--- start Given information ---
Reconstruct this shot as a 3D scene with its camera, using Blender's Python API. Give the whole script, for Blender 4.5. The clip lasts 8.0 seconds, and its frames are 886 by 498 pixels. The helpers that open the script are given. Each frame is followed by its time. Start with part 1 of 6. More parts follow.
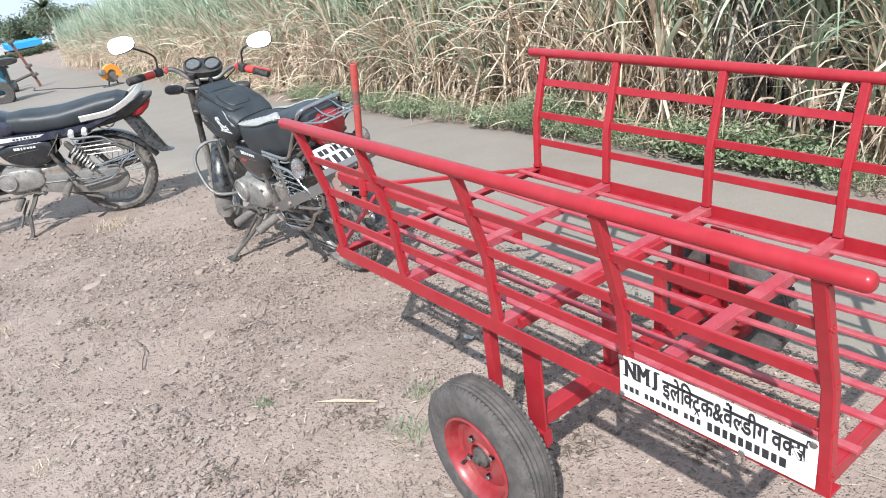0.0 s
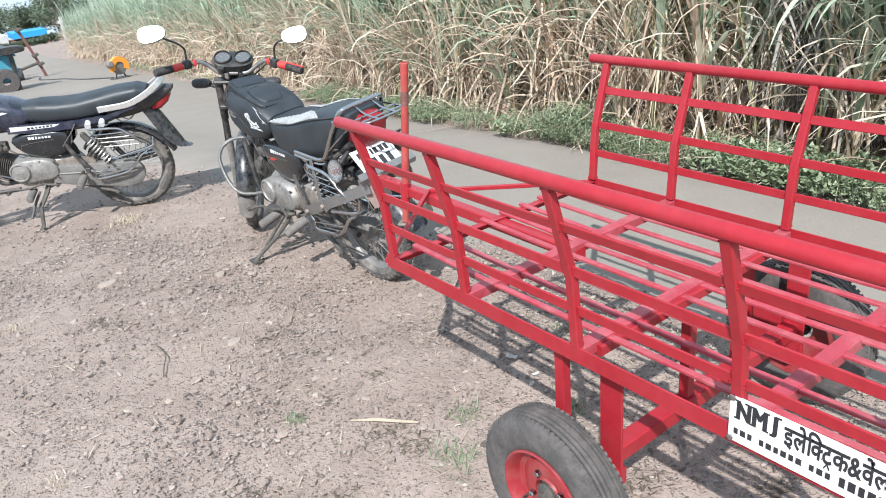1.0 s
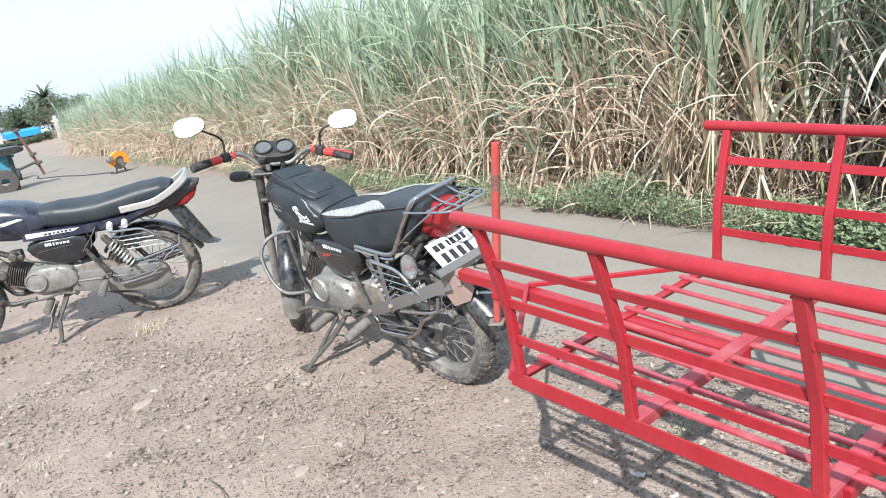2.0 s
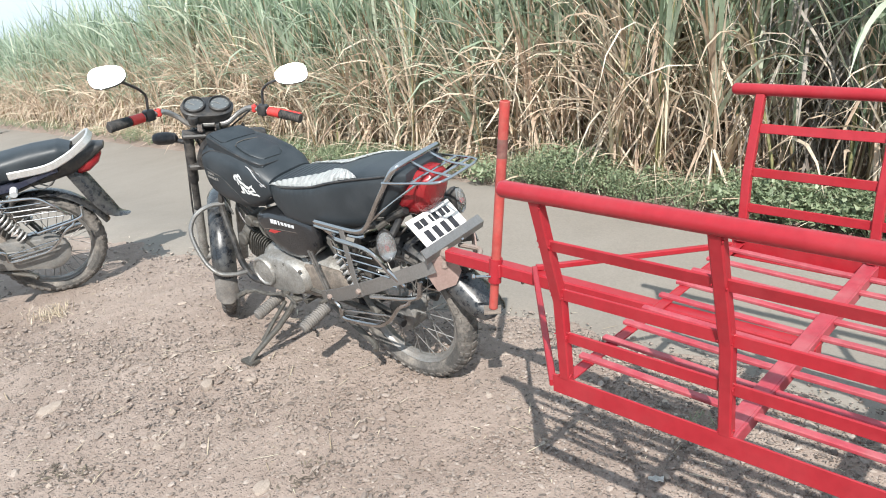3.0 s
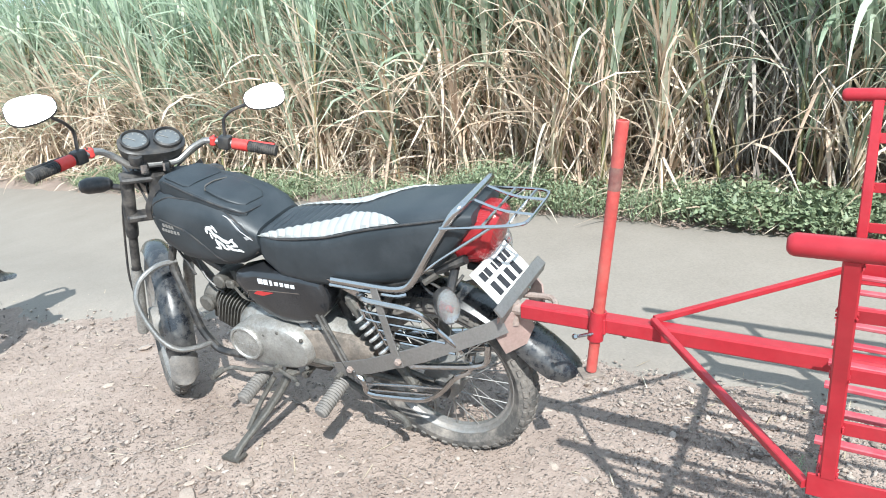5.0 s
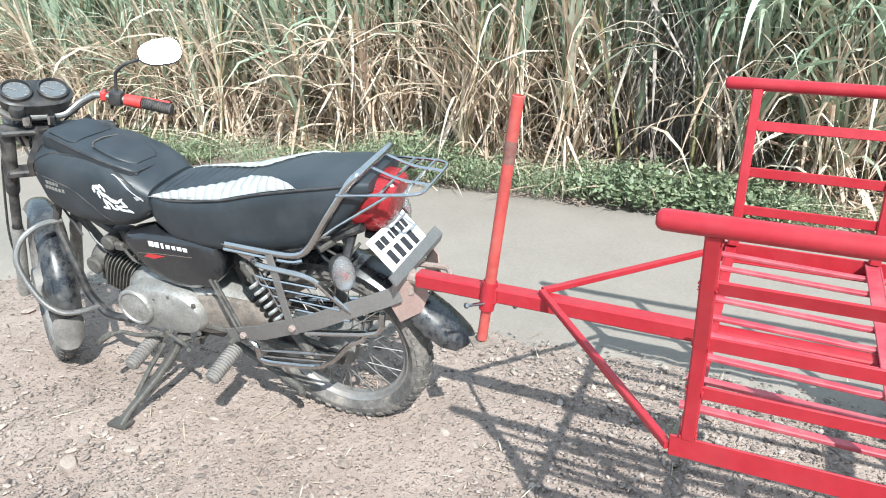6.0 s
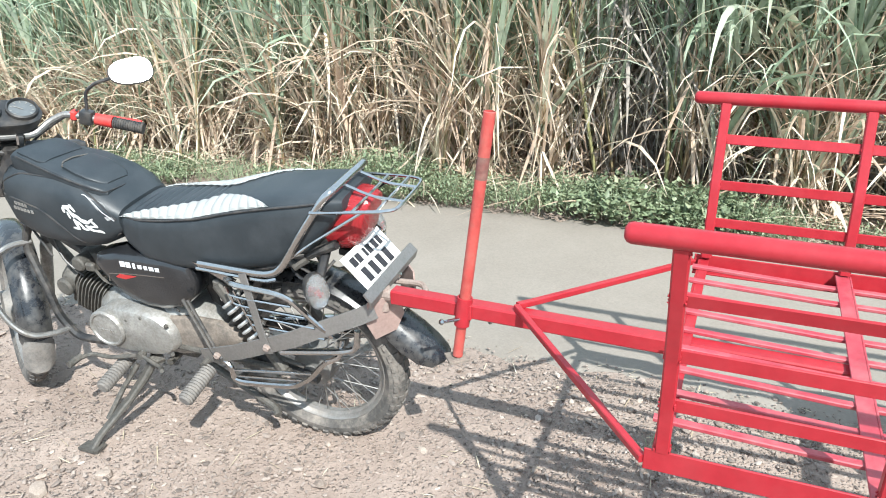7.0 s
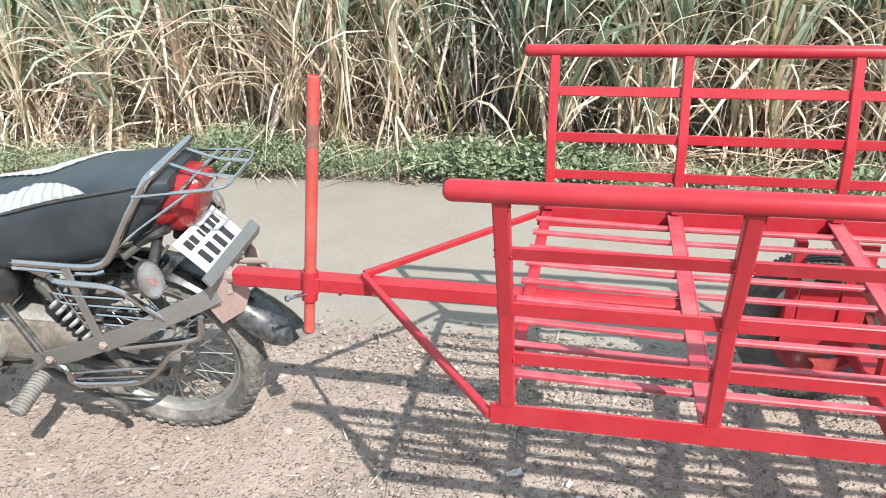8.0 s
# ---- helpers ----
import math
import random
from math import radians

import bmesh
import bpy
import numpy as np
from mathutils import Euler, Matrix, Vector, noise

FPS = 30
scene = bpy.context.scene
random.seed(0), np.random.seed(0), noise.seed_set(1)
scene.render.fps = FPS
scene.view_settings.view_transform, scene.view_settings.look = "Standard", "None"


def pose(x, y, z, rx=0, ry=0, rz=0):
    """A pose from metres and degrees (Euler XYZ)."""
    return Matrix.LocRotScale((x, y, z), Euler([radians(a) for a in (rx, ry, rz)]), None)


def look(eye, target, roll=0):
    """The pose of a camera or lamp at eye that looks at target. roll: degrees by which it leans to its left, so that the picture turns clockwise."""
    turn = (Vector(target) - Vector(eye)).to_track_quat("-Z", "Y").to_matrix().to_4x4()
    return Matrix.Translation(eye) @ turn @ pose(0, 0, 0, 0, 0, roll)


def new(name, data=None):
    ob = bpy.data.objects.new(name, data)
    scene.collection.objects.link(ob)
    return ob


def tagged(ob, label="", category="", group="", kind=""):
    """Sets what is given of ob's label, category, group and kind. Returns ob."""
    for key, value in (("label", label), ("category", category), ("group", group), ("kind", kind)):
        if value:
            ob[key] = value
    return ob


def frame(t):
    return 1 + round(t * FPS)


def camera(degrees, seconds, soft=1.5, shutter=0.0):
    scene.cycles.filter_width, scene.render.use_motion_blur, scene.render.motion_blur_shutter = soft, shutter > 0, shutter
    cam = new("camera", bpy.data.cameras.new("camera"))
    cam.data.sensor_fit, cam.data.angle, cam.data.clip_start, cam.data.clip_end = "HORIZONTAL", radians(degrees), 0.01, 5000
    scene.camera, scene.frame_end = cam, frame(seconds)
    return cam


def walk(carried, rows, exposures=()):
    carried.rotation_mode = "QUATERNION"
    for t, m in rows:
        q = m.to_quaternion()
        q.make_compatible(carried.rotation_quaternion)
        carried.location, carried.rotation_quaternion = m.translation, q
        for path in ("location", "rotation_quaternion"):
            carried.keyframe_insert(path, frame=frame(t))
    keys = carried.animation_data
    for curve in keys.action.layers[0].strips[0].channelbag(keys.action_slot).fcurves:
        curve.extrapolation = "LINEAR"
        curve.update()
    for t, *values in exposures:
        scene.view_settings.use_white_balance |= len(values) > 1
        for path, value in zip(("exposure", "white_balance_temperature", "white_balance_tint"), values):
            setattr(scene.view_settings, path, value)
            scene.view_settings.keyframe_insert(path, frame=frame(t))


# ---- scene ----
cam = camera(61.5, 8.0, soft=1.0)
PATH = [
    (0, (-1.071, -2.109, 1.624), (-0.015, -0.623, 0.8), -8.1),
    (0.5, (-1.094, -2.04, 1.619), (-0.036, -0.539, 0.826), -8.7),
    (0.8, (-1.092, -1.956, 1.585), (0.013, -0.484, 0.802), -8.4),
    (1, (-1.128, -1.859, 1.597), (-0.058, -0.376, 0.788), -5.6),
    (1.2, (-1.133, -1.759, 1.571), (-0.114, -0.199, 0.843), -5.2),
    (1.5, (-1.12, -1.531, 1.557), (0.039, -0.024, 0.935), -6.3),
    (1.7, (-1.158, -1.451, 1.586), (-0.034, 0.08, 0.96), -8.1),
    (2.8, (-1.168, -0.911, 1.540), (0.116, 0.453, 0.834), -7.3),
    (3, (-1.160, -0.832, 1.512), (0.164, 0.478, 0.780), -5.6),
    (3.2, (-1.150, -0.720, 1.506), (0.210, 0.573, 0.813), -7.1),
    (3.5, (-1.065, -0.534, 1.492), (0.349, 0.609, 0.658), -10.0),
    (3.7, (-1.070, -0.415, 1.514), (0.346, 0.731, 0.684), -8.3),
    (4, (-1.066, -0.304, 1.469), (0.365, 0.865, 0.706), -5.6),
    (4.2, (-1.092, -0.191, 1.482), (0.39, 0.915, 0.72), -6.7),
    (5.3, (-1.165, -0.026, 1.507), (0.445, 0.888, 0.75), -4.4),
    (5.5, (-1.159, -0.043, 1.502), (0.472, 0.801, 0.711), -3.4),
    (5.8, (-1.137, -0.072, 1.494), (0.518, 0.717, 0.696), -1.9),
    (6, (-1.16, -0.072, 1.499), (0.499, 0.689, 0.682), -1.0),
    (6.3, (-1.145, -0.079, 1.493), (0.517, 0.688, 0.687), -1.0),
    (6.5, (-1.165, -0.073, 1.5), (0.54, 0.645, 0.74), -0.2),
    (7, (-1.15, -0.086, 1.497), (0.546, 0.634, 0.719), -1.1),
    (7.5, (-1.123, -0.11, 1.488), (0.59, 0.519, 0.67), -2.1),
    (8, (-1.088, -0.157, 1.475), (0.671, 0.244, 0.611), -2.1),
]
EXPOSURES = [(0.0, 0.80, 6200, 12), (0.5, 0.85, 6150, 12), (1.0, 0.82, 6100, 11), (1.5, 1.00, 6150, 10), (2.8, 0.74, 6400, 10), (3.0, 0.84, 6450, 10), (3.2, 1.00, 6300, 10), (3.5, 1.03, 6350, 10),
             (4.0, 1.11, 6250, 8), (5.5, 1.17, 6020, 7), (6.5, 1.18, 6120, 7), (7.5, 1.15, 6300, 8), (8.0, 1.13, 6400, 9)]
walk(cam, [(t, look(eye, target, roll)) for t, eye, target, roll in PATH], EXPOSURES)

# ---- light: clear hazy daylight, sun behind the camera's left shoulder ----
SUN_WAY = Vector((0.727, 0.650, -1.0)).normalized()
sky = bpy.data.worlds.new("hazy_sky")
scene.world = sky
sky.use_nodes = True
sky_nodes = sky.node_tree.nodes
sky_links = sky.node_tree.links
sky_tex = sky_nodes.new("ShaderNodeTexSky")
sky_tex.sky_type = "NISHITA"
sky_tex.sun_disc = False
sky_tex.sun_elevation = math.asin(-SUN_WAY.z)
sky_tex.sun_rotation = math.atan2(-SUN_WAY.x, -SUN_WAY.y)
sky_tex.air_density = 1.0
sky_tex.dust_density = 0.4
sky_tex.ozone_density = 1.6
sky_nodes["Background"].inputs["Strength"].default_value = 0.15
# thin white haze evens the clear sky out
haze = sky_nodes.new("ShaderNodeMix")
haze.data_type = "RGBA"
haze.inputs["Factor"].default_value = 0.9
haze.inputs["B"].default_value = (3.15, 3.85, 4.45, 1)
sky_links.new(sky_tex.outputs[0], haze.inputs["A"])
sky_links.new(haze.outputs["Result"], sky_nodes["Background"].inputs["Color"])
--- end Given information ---
## Given instruction
Across the data, tally the lines containing "pose" and give back the number alone.

## Exercise solution
4